Постепенно Герцену начинает казаться, что выход найден. Ему представляется, будто мучающую его загадку разрешает немецкая философия. В ноябре 1838 г. он пишет: «Нынешняя немецкая философия (Гегель) очень утешительна, это слитие мысли и откровения, воззрения идеализма и воззрения теологического» (9, XXI, стр. 394). Герцен все больше отходит от прежнего религиозного мистицизма, но сомнения еще не сняты; продолжая верить в личное бессмертие, он понимает, однако, что доказать идею бессмертия души рациональным образом невозможно, остается одно — верить (см. 9, XXI, стр. 400). Но к концу 1839 г. он почти свободен уже и от этой веры: в земной жизни он склонен видеть не «предисловие к будущей небесной», а цель самой себя (см. 9, XXII, стр. 50).
В этот-то именно период и происходит знакомство с философией Гегеля. По собственному признанию Герцена, ее изучение во многом способствовало окончательному отбрасыванию им религиозного мистицизма и переходу на позиции атеизма.

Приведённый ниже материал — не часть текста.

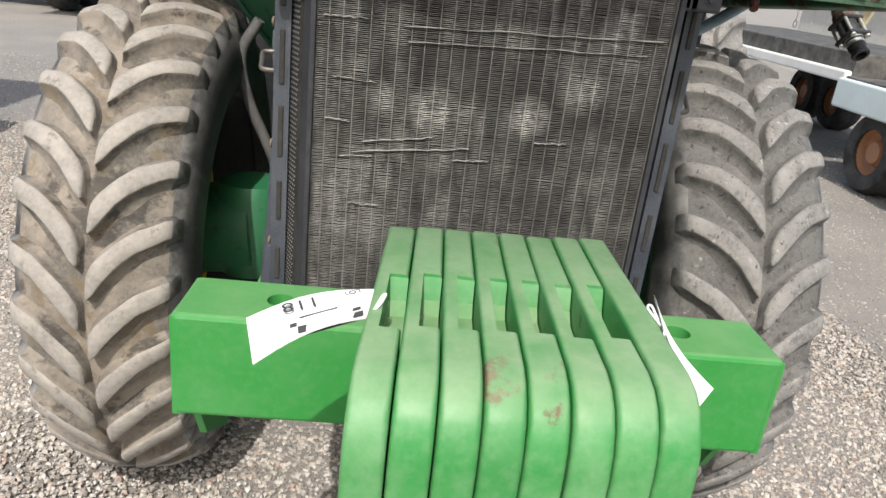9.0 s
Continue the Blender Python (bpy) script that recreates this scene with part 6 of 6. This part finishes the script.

Ничего необычного, удивительного в этом нет. Антихристианская направленность философии Гегеля, особенно в ранних его произведениях, совершенно очевидна. Его концепция религии, в общем значительно отличавшаяся от церковной ортодоксии, включала в себя моменты критики религиозных суеверий, развитые впоследствии левыми гегельянцами. Своим рационализмом, панлогизмом, своим отождествлением абсолютной идеи с богом Гегель подрывал центральную идею религии — мистическую веру, вносил сомнение в вопрос о бессмертии души.